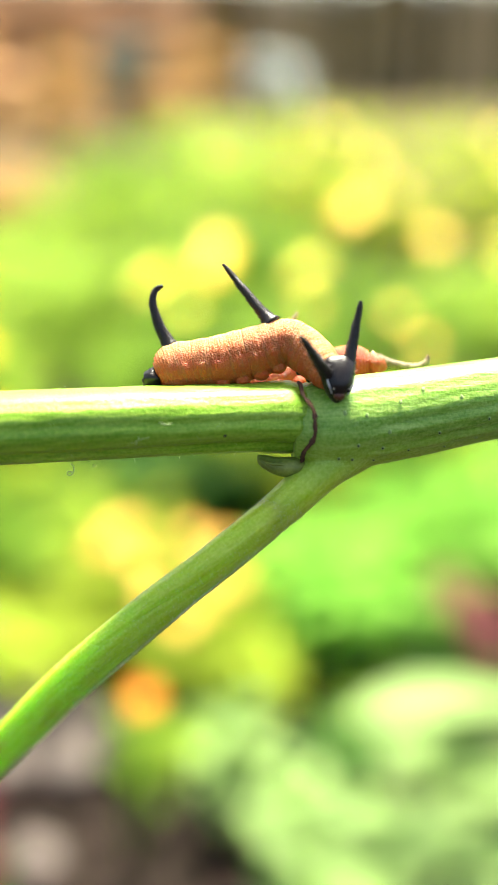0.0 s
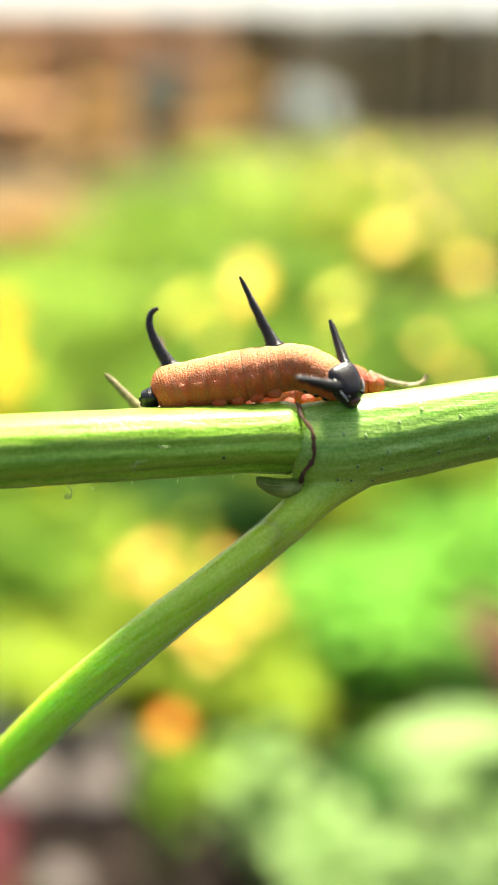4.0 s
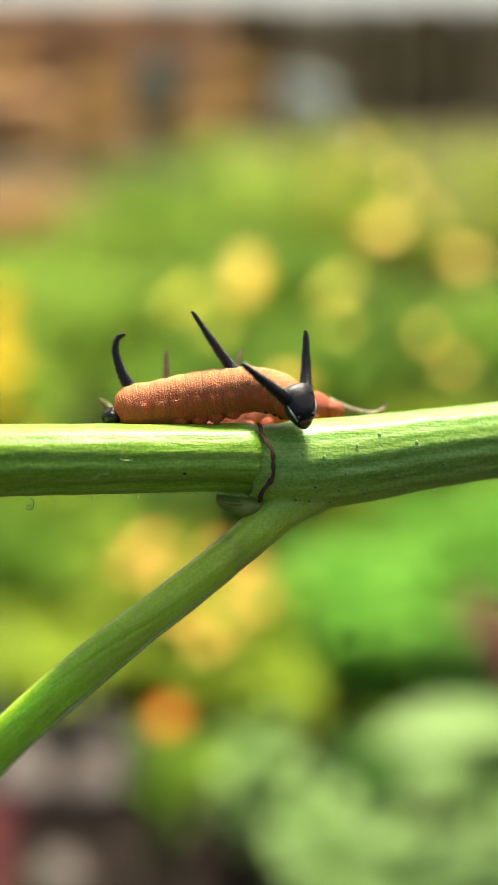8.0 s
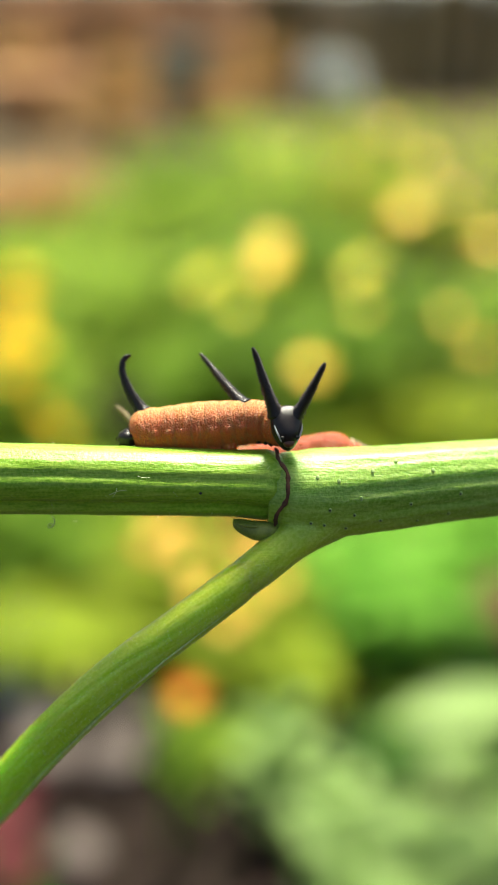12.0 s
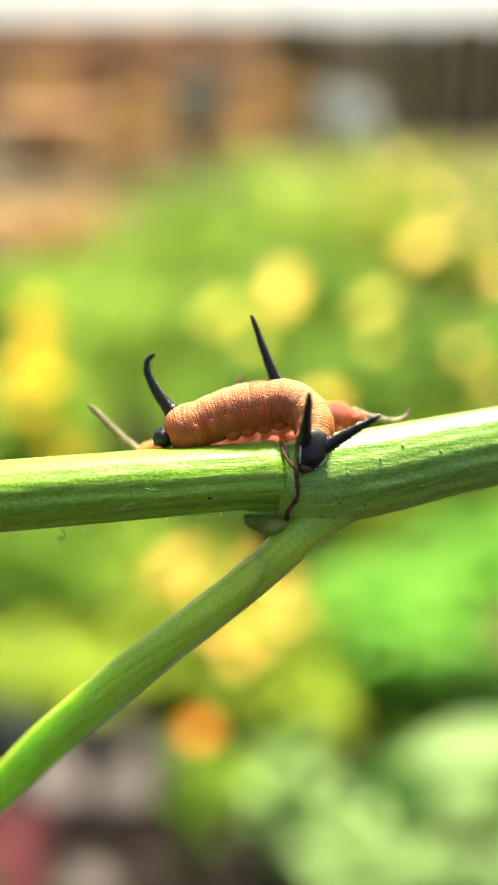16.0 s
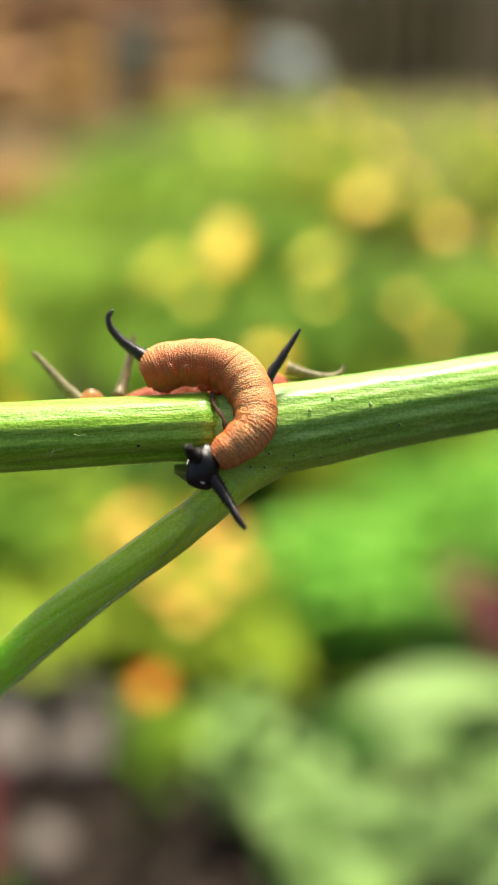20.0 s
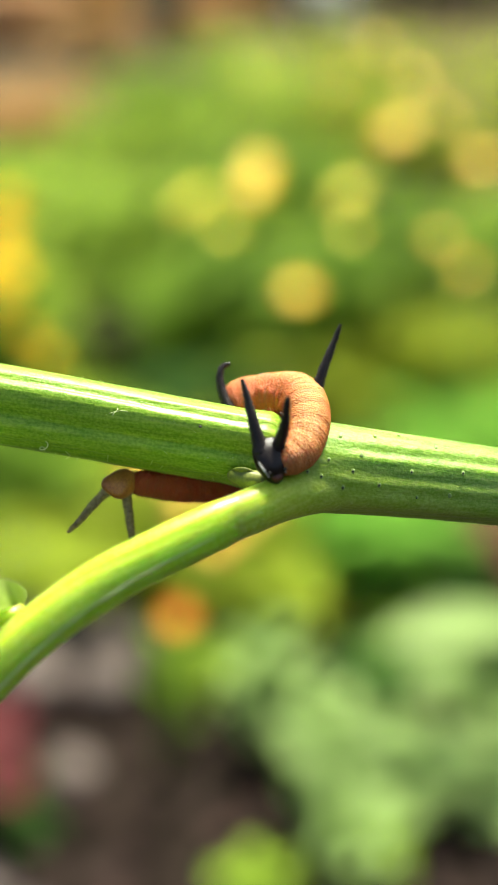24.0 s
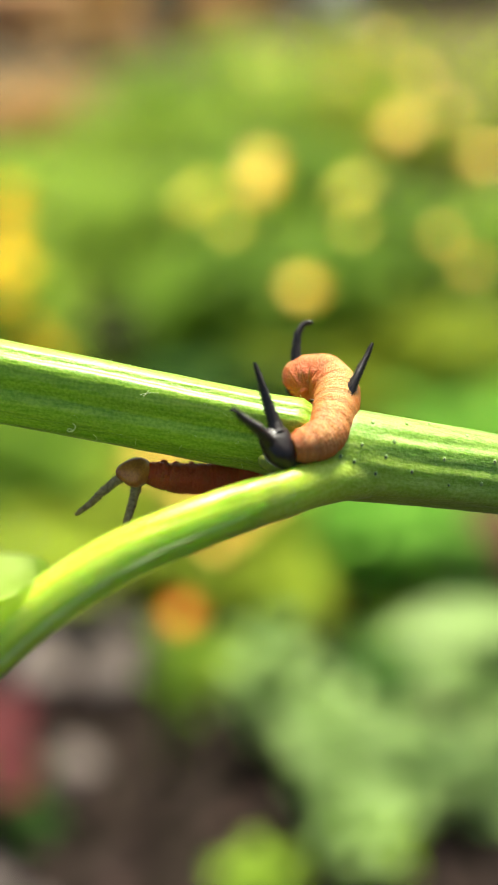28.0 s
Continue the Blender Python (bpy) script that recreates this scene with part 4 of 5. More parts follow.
def stance(spine, head, horns, tuck=0.0):
    """Poses of all parts of a caterpillar for one spine, tail first."""
    line = glide(spine, RINGS)
    poses = []
    for i, p in enumerate(line):
        x = line[min(i + 5, RINGS - 1)] - line[max(i - 5, 0)]
        poses.append(lying(p, x, (0, p.y - 1.2, p.z)))
    h = Vector(head)
    way = (h - line[-9]).normalized()
    roots = (Vector(horns[4]) + Vector(horns[6])) / 2
    up = roots - h
    if up.length < 0.4:
        up = (Vector(horns[5]) - Vector(horns[4])).normalized() + (Vector(horns[7]) - Vector(horns[6])).normalized() + Vector((0, -0.1, 0.1))
    horns = list(horns)
    # a foreshortened tail horn is rooted deeper in the body
    reach = Vector(horns[1]) - Vector(horns[0])
    if reach.length < 4.9:
        horns[0] = Vector(horns[1]) - reach.normalized() * 4.9
    # the front horns are rooted well inside the nape
    for k in (4, 6):
        horns[k] = Vector(horns[k]).lerp(h, 0.32)
    # the other two stand in the flesh of the back
    for k, deep in ((0, 0.4), (2, 0.6)):
        horns[k] = Vector(horns[k]) - (Vector(horns[k + 1]) - Vector(horns[k])).normalized() * deep
    side = Vector(horns[6]) - Vector(horns[4])
    y = -side.normalized() if side.length > 0.2 else Vector((0, 1, 0))
    z = up.normalized()
    y = y - z * y.dot(z)
    y = y.normalized() if y.length > 0.05 else z.orthogonal().normalized()
    x = y.cross(z)
    if x.dot(way) < 0:
        y, x = -y, -x
    hm = Matrix.Translation(h * MM) @ Matrix((x, y, z)).transposed().to_4x4()
    poses.append(hm)
    for k in range(4):
        poses.append(standing(horns[2 * k], horns[2 * k + 1], (1, 0.0, 0.15) if k == 0 else (0.3, 1, 0.1)))
    t0 = (line[0] - line[6]).normalized()
    poses.append(lying(line[0] + t0 * (0.5 - 1.4 * tuck) + Vector((0, 0.3 * tuck, -0.35 - 0.3 * tuck)), t0, (0, 0.1, 1)))
    return poses


def key_all(maker, times):
    ob, rings, head, horns, plate = maker
    for k, p in enumerate((*rings, head, *horns, plate)):
        walk(p, [(t, poses[k]) for t, poses in times])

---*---

◆ **Stated task**
Repeat all the data as it stands, dropping any images it holds.

◆ **Finished task**
0.0 s
4.0 s
8.0 s
12.0 s
16.0 s
20.0 s
24.0 s
28.0 s
Continue the Blender Python (bpy) script that recreates this scene with part 4 of 5. More parts follow.
def stance(spine, head, horns, tuck=0.0):
    """Poses of all parts of a caterpillar for one spine, tail first."""
    line = glide(spine, RINGS)
    poses = []
    for i, p in enumerate(line):
        x = line[min(i + 5, RINGS - 1)] - line[max(i - 5, 0)]
        poses.append(lying(p, x, (0, p.y - 1.2, p.z)))
    h = Vector(head)
    way = (h - line[-9]).normalized()
    roots = (Vector(horns[4]) + Vector(horns[6])) / 2
    up = roots - h
    if up.length < 0.4:
        up = (Vector(horns[5]) - Vector(horns[4])).normalized() + (Vector(horns[7]) - Vector(horns[6])).normalized() + Vector((0, -0.1, 0.1))
    horns = list(horns)
    # a foreshortened tail horn is rooted deeper in the body
    reach = Vector(horns[1]) - Vector(horns[0])
    if reach.length < 4.9:
        horns[0] = Vector(horns[1]) - reach.normalized() * 4.9
    # the front horns are rooted well inside the nape
    for k in (4, 6):
        horns[k] = Vector(horns[k]).lerp(h, 0.32)
    # the other two stand in the flesh of the back
    for k, deep in ((0, 0.4), (2, 0.6)):
        horns[k] = Vector(horns[k]) - (Vector(horns[k + 1]) - Vector(horns[k])).normalized() * deep
    side = Vector(horns[6]) - Vector(horns[4])
    y = -side.normalized() if side.length > 0.2 else Vector((0, 1, 0))
    z = up.normalized()
    y = y - z * y.dot(z)
    y = y.normalized() if y.length > 0.05 else z.orthogonal().normalized()
    x = y.cross(z)
    if x.dot(way) < 0:
        y, x = -y, -x
    hm = Matrix.Translation(h * MM) @ Matrix((x, y, z)).transposed().to_4x4()
    poses.append(hm)
    for k in range(4):
        poses.append(standing(horns[2 * k], horns[2 * k + 1], (1, 0.0, 0.15) if k == 0 else (0.3, 1, 0.1)))
    t0 = (line[0] - line[6]).normalized()
    poses.append(lying(line[0] + t0 * (0.5 - 1.4 * tuck) + Vector((0, 0.3 * tuck, -0.35 - 0.3 * tuck)), t0, (0, 0.1, 1)))
    return poses


def key_all(maker, times):
    ob, rings, head, horns, plate = maker
    for k, p in enumerate((*rings, head, *horns, plate)):
        walk(p, [(t, poses[k]) for t, poses in times])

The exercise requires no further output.